[What needs to be done] Quote only the part that opens with the line containing "shutter > 0, shutter" and closes with the line containing "radians(degrees), 0.01, 5000". Keep both of those lines.
=-=-=
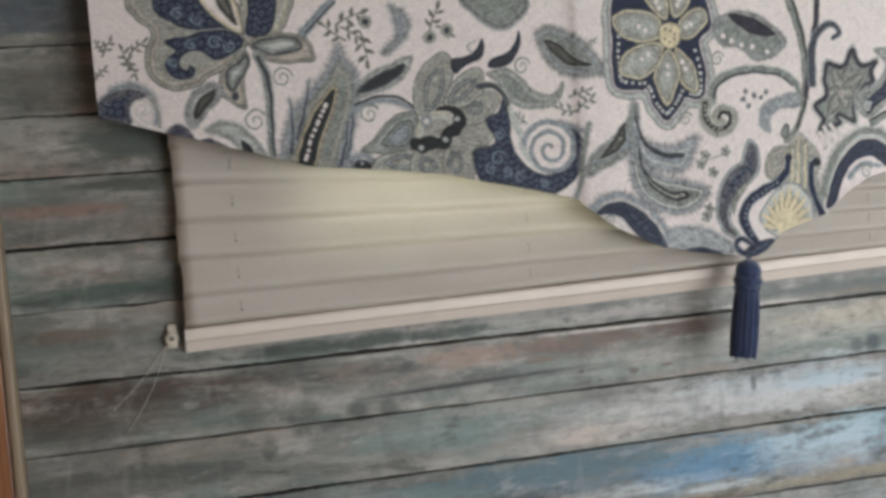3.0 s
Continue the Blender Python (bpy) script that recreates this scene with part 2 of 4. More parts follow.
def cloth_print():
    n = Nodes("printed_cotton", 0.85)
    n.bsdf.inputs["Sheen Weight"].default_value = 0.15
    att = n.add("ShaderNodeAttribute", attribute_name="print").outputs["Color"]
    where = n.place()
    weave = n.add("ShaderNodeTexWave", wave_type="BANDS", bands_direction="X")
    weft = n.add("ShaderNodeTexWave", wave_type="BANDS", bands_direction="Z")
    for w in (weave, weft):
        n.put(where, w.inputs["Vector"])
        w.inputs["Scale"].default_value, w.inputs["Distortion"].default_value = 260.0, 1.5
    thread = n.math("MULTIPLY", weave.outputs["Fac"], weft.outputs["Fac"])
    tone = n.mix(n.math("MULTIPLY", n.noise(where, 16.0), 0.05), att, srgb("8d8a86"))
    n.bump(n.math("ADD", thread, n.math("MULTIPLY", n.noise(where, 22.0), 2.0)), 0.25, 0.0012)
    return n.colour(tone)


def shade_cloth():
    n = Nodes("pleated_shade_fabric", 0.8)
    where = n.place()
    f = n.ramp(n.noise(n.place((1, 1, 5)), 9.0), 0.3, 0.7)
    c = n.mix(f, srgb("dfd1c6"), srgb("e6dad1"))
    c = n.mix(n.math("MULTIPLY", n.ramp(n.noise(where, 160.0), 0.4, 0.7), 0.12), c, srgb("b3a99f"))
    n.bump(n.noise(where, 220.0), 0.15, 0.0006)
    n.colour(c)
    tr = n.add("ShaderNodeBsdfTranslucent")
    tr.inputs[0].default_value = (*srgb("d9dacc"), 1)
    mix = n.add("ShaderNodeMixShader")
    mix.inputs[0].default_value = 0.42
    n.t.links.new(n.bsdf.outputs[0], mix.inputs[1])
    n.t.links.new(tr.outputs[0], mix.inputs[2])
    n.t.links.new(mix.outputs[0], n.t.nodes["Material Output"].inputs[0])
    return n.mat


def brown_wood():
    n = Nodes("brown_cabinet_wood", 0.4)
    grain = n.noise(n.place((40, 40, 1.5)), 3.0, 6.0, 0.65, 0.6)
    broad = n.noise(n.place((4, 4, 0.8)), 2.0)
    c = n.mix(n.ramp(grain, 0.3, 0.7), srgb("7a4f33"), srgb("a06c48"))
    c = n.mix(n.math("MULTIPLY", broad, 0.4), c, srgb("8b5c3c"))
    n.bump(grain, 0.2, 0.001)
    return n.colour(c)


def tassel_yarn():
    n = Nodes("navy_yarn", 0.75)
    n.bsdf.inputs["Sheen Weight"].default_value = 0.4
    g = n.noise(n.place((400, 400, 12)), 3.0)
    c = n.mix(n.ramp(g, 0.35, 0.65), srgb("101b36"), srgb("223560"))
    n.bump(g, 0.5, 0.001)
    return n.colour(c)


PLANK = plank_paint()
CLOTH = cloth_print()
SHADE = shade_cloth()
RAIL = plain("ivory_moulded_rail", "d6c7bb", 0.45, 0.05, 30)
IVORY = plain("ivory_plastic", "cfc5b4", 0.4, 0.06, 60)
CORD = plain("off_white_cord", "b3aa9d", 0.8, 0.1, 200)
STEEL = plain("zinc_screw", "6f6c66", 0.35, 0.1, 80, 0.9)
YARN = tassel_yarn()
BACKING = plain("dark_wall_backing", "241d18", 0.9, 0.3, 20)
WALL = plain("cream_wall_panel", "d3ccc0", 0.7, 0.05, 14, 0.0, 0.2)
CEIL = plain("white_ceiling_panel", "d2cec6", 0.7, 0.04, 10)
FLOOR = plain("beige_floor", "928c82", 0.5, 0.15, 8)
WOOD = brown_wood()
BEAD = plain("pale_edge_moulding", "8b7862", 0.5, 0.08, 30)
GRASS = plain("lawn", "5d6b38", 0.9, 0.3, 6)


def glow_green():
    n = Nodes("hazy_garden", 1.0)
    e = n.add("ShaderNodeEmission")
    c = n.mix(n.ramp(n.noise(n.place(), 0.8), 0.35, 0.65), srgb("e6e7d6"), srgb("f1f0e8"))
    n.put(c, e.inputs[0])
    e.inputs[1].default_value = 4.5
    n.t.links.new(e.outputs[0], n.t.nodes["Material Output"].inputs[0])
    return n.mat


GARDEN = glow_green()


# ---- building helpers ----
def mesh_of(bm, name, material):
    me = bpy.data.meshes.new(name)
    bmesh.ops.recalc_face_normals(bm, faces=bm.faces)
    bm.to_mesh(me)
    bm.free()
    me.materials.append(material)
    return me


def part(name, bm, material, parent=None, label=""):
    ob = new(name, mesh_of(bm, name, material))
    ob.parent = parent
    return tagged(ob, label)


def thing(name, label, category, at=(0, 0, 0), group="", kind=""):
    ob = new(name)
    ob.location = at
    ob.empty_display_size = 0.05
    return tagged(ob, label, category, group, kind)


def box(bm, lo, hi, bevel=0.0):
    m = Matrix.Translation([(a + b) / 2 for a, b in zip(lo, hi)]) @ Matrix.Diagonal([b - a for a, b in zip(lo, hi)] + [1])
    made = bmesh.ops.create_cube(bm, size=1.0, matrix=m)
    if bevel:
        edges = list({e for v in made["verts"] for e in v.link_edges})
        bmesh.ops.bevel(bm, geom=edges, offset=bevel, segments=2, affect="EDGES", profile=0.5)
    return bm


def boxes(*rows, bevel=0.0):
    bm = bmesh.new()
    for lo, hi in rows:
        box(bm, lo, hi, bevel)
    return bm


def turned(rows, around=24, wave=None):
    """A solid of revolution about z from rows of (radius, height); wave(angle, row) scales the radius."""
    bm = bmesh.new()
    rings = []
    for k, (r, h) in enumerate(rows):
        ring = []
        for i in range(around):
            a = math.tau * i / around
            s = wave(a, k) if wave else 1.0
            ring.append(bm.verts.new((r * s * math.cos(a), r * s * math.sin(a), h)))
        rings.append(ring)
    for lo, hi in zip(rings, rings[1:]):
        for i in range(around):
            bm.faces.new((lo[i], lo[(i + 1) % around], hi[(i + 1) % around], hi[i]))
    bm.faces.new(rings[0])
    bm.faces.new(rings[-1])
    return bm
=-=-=
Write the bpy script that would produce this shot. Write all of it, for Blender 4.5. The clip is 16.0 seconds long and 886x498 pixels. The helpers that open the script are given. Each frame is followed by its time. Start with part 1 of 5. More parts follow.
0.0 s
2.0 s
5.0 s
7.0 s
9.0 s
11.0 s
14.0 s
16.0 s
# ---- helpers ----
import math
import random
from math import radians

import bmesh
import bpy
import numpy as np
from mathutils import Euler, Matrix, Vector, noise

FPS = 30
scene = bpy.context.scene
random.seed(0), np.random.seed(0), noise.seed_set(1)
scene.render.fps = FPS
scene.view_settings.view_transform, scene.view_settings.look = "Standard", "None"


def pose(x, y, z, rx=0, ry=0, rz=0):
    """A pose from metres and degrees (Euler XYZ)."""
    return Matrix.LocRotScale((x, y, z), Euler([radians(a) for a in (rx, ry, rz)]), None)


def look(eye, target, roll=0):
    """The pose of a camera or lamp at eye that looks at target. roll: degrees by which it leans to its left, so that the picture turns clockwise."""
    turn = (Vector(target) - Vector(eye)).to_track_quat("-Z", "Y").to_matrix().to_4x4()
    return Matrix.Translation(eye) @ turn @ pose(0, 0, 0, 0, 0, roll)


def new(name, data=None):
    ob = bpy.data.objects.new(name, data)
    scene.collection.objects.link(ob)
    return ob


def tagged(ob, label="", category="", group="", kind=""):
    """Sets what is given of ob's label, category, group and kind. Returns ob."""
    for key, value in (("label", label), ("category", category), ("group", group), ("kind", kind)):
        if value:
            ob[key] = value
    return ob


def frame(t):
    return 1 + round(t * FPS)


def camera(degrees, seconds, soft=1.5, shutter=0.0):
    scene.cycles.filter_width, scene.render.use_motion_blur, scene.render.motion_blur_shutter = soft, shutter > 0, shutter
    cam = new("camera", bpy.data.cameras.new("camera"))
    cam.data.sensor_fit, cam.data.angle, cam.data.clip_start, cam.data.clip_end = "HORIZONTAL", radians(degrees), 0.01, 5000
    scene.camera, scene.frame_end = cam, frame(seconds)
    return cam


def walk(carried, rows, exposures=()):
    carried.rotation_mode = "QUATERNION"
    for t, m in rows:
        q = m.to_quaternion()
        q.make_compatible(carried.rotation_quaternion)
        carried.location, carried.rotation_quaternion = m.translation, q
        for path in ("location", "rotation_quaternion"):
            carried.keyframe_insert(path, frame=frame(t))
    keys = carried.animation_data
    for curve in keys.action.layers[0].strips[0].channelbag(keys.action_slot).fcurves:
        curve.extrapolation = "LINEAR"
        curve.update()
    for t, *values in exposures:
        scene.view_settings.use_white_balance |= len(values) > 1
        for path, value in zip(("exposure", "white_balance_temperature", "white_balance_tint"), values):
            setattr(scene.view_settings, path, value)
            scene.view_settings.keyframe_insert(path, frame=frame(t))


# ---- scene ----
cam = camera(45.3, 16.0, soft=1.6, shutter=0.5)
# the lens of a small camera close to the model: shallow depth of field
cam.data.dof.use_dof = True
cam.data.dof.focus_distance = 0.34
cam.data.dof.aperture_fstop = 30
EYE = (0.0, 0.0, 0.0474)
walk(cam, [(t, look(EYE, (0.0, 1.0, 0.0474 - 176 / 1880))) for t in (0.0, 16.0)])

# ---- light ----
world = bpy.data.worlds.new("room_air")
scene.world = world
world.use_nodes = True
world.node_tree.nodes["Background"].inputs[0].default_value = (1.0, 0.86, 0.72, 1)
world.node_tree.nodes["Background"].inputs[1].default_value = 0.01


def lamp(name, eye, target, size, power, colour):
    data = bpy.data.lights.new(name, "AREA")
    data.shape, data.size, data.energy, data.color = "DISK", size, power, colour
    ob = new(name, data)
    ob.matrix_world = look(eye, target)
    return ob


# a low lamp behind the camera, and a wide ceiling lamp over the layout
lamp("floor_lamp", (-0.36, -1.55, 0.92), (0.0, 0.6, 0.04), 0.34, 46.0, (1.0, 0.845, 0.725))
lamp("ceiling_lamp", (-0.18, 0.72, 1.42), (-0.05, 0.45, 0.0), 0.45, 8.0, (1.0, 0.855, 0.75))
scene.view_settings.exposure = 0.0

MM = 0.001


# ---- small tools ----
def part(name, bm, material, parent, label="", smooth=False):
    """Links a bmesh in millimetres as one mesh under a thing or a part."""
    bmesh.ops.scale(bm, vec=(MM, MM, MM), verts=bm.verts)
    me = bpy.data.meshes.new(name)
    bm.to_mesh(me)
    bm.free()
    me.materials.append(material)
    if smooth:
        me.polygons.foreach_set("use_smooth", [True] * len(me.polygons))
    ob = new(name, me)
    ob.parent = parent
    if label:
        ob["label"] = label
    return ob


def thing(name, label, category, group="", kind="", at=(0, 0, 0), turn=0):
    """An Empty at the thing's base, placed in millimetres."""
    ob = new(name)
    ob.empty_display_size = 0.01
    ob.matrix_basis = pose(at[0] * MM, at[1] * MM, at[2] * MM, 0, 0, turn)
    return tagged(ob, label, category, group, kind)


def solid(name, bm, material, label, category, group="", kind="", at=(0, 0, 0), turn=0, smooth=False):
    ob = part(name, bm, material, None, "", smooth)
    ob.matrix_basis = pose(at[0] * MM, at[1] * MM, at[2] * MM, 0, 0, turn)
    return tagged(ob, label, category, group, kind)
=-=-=
[Complete output]
    scene.cycles.filter_width, scene.render.use_motion_blur, scene.render.motion_blur_shutter = soft, shutter > 0, shutter
    cam = new("camera", bpy.data.cameras.new("camera"))
    cam.data.sensor_fit, cam.data.angle, cam.data.clip_start, cam.data.clip_end = "HORIZONTAL", radians(degrees), 0.01, 5000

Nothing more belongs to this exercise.